--- START Data shown ---
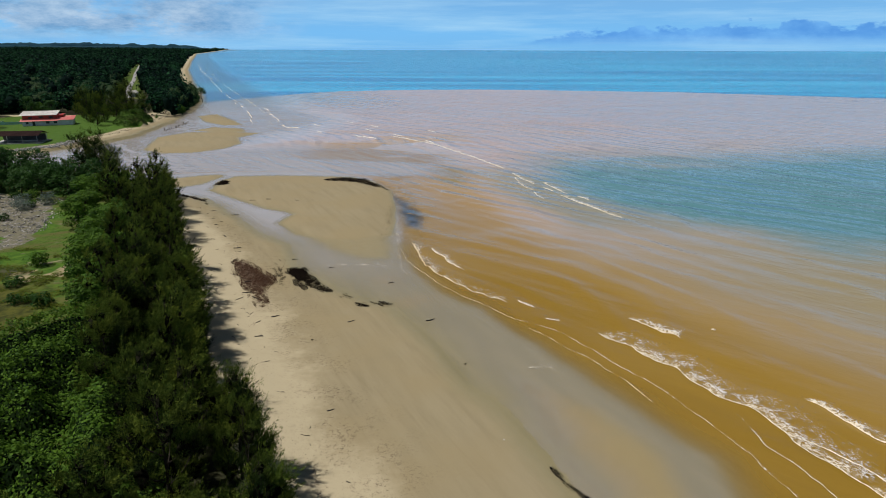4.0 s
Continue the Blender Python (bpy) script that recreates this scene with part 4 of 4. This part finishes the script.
def breaker(points, width, crest, strength=1.0, label="thin white line of foam where a wave runs up", stp=0.25, rough=0.25, seed=1, line=True, thin=1.0, dash=0.0):
    """A breaking wave: a white crest on its landward side and lacy foam trailing out to sea."""
    rng = np.random.default_rng(seed)
    p = np.array(points, float)
    d = np.concatenate([[0], np.cumsum(np.hypot(*np.diff(p, axis=0).T))])
    q = np.arange(0, d[-1], stp)
    kx = [np.convolve(np.pad(np.interp(q, d, p[:, i]), 8, "edge"), np.ones(17) / 17, "valid") for i in (0, 1)]
    c = np.stack(kx, 1)
    t = unit(np.gradient(c, axis=0))
    out = np.stack([t[:, 1], -t[:, 0]], 1)
    out *= np.where(out @ np.array([0.884, 0.468]) > 0, 1, -1)[:, None]
    ends = smooth(np.minimum(q, d[-1] - q), 0, min(4, d[-1] * 0.3))
    c = c + out * ((fbm(q * 0.0875 / stp, q * 0 + seed, 90 + seed, 4) - 0.5) * rough * 6)[:, None]
    row = np.array([0, 0.1, 0.18, 0.28, 0.45, 0.7, 1.0])
    rise = np.array([0.0, 0.85, 1.0, 0.7, 0.35, 0.1, 0.0]) * crest
    wid = width * (0.25 + 0.75 * ends) * (0.7 + 0.6 * fbm(q * 0.2, q * 0 + 3, 95 + seed, 3))
    xyz = np.stack([c[:, None, 0] + out[:, None, 0] * wid[:, None] * row, c[:, None, 1] + out[:, None, 1] * wid[:, None] * row,
                    0.075 + 0.02 * (seed % 3) + rise[None] * ends[:, None] + 0 * row], 2)
    bed = lie(xyz[..., 0], xyz[..., 1])
    xyz[..., 2] = np.maximum(xyz[..., 2], bed["z"] + 0.015) + bed["rise"]
    n, m = len(q), len(row)
    i = (np.arange(n - 1)[:, None] * m + np.arange(m - 1)[None]).ravel()
    me = tri_mesh("breaker", xyz.reshape(-1, 3), np.stack([i, i + 1, i + m + 1, i + m], 1), M_FOAM, True)
    me.attributes.new("metres", "FLOAT", "POINT").data.foreach_set("value", (row[None] * wid[:, None] * thin + (0 if line else 1)).astype(np.float32).ravel())
    me.attributes.new("across", "FLOAT", "POINT").data.foreach_set("value", np.tile(row, n).astype(np.float32))
    me.attributes.new("strength", "FLOAT", "POINT").data.foreach_set("value", np.repeat(strength * (0.35 + 0.65 * ends) * (1.35 * smooth(fbm(q / dash, q * 0 + 7, 120 + seed, 3), 0.33, 0.48) if dash else 1.0), m).astype(np.float32))
    tagged(piece("breaker", me), label, "wave", "breaking waves", "stuff")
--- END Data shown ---
What the exercise asks:
Quote the data above in full and without alteration; skip the pictures.

Worked solution:
4.0 s
Continue the Blender Python (bpy) script that recreates this scene with part 4 of 4. This part finishes the script.
def breaker(points, width, crest, strength=1.0, label="thin white line of foam where a wave runs up", stp=0.25, rough=0.25, seed=1, line=True, thin=1.0, dash=0.0):
    """A breaking wave: a white crest on its landward side and lacy foam trailing out to sea."""
    rng = np.random.default_rng(seed)
    p = np.array(points, float)
    d = np.concatenate([[0], np.cumsum(np.hypot(*np.diff(p, axis=0).T))])
    q = np.arange(0, d[-1], stp)
    kx = [np.convolve(np.pad(np.interp(q, d, p[:, i]), 8, "edge"), np.ones(17) / 17, "valid") for i in (0, 1)]
    c = np.stack(kx, 1)
    t = unit(np.gradient(c, axis=0))
    out = np.stack([t[:, 1], -t[:, 0]], 1)
    out *= np.where(out @ np.array([0.884, 0.468]) > 0, 1, -1)[:, None]
    ends = smooth(np.minimum(q, d[-1] - q), 0, min(4, d[-1] * 0.3))
    c = c + out * ((fbm(q * 0.0875 / stp, q * 0 + seed, 90 + seed, 4) - 0.5) * rough * 6)[:, None]
    row = np.array([0, 0.1, 0.18, 0.28, 0.45, 0.7, 1.0])
    rise = np.array([0.0, 0.85, 1.0, 0.7, 0.35, 0.1, 0.0]) * crest
    wid = width * (0.25 + 0.75 * ends) * (0.7 + 0.6 * fbm(q * 0.2, q * 0 + 3, 95 + seed, 3))
    xyz = np.stack([c[:, None, 0] + out[:, None, 0] * wid[:, None] * row, c[:, None, 1] + out[:, None, 1] * wid[:, None] * row,
                    0.075 + 0.02 * (seed % 3) + rise[None] * ends[:, None] + 0 * row], 2)
    bed = lie(xyz[..., 0], xyz[..., 1])
    xyz[..., 2] = np.maximum(xyz[..., 2], bed["z"] + 0.015) + bed["rise"]
    n, m = len(q), len(row)
    i = (np.arange(n - 1)[:, None] * m + np.arange(m - 1)[None]).ravel()
    me = tri_mesh("breaker", xyz.reshape(-1, 3), np.stack([i, i + 1, i + m + 1, i + m], 1), M_FOAM, True)
    me.attributes.new("metres", "FLOAT", "POINT").data.foreach_set("value", (row[None] * wid[:, None] * thin + (0 if line else 1)).astype(np.float32).ravel())
    me.attributes.new("across", "FLOAT", "POINT").data.foreach_set("value", np.tile(row, n).astype(np.float32))
    me.attributes.new("strength", "FLOAT", "POINT").data.foreach_set("value", np.repeat(strength * (0.35 + 0.65 * ends) * (1.35 * smooth(fbm(q / dash, q * 0 + 7, 120 + seed, 3), 0.33, 0.48) if dash else 1.0), m).astype(np.float32))
    tagged(piece("breaker", me), label, "wave", "breaking waves", "stuff")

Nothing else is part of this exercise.